Data:
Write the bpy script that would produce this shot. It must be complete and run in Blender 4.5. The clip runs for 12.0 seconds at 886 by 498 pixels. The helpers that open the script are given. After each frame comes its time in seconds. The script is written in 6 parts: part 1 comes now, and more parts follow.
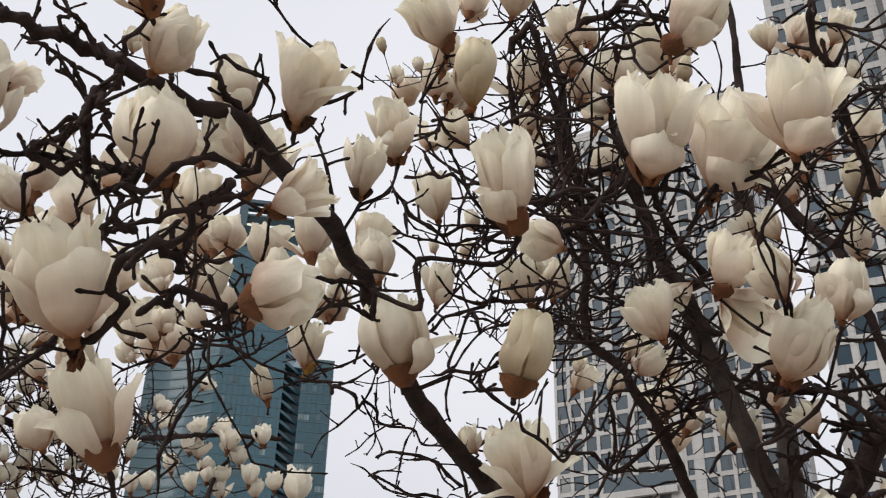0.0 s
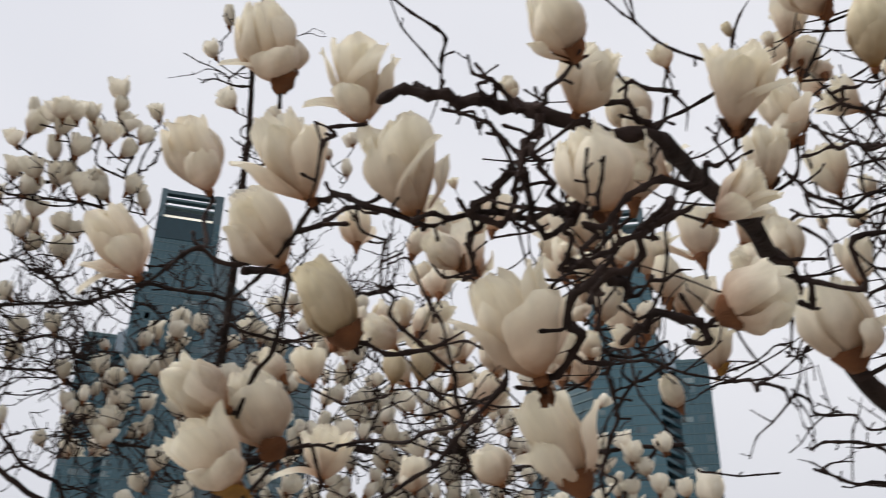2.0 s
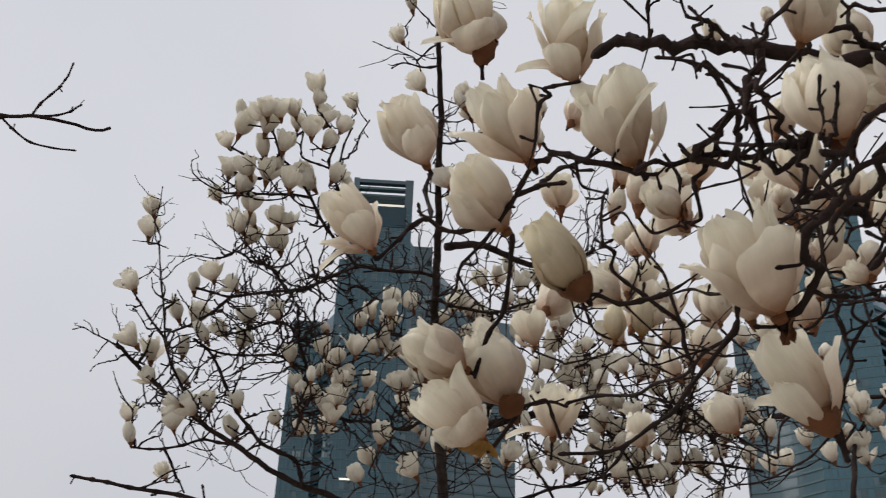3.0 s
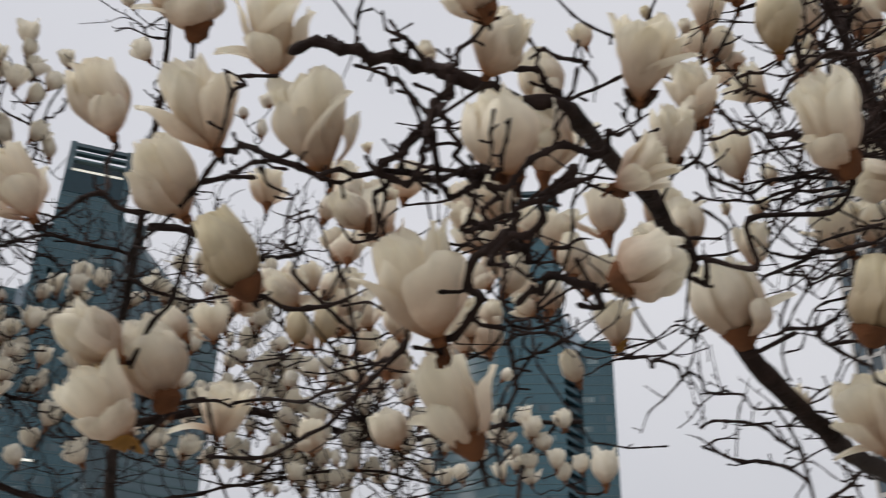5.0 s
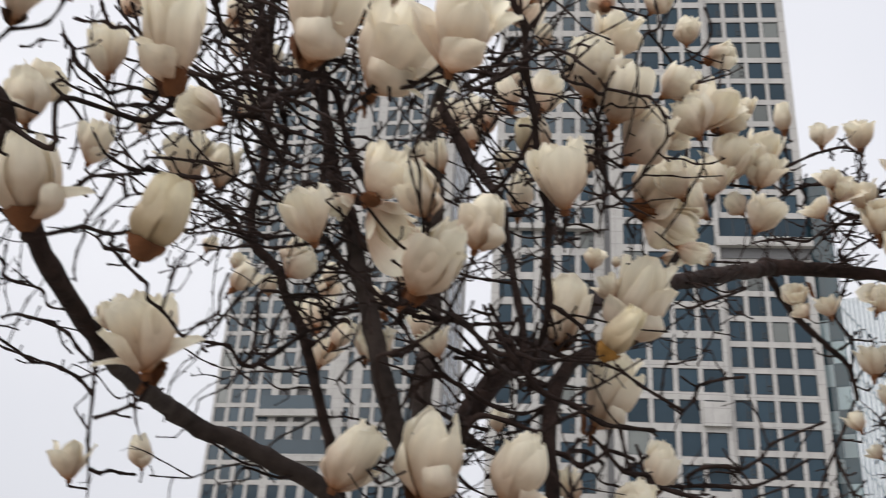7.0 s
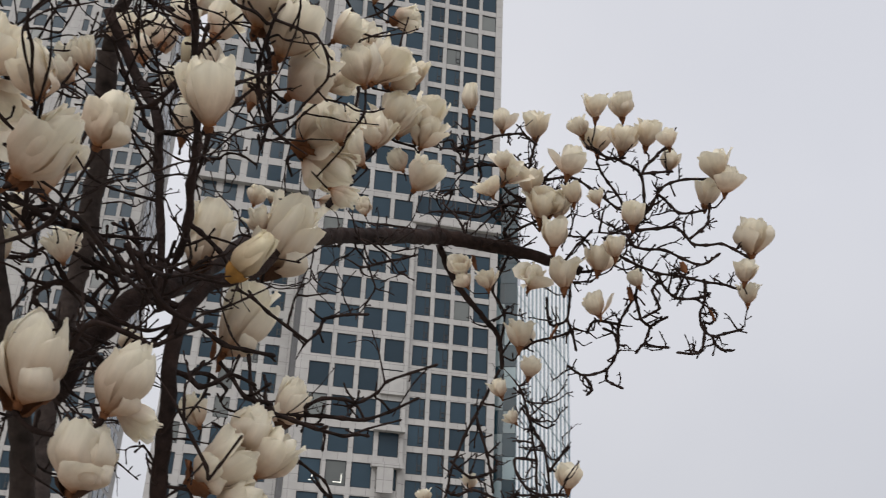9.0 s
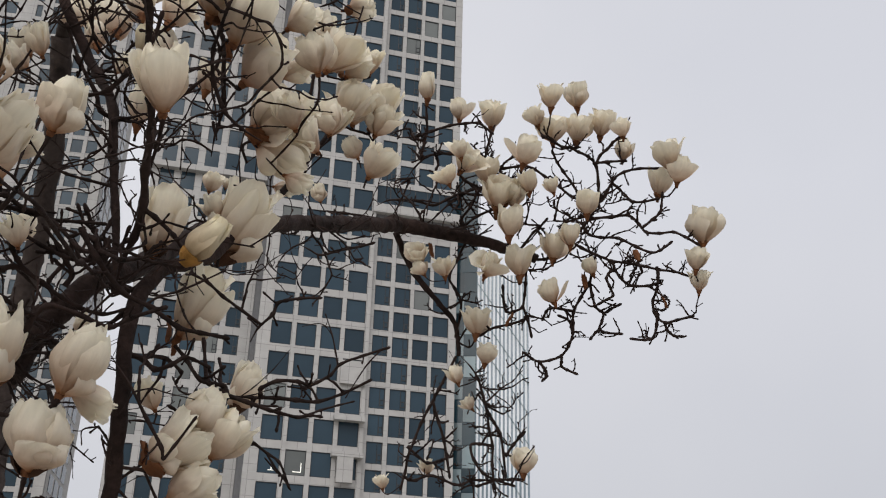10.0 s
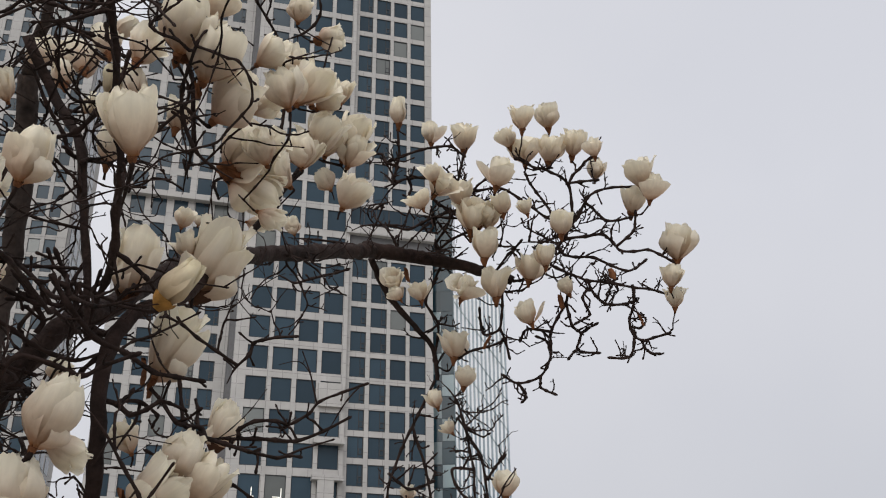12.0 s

What you need to do: Leave every image out, and retype the material exactly.

Reply to the exercise:
Write the bpy script that would produce this shot. It must be complete and run in Blender 4.5. The clip runs for 12.0 seconds at 886 by 498 pixels. The helpers that open the script are given. After each frame comes its time in seconds. The script is written in 6 parts: part 1 comes now, and more parts follow.
0.0 s
2.0 s
3.0 s
5.0 s
7.0 s
9.0 s
10.0 s
12.0 s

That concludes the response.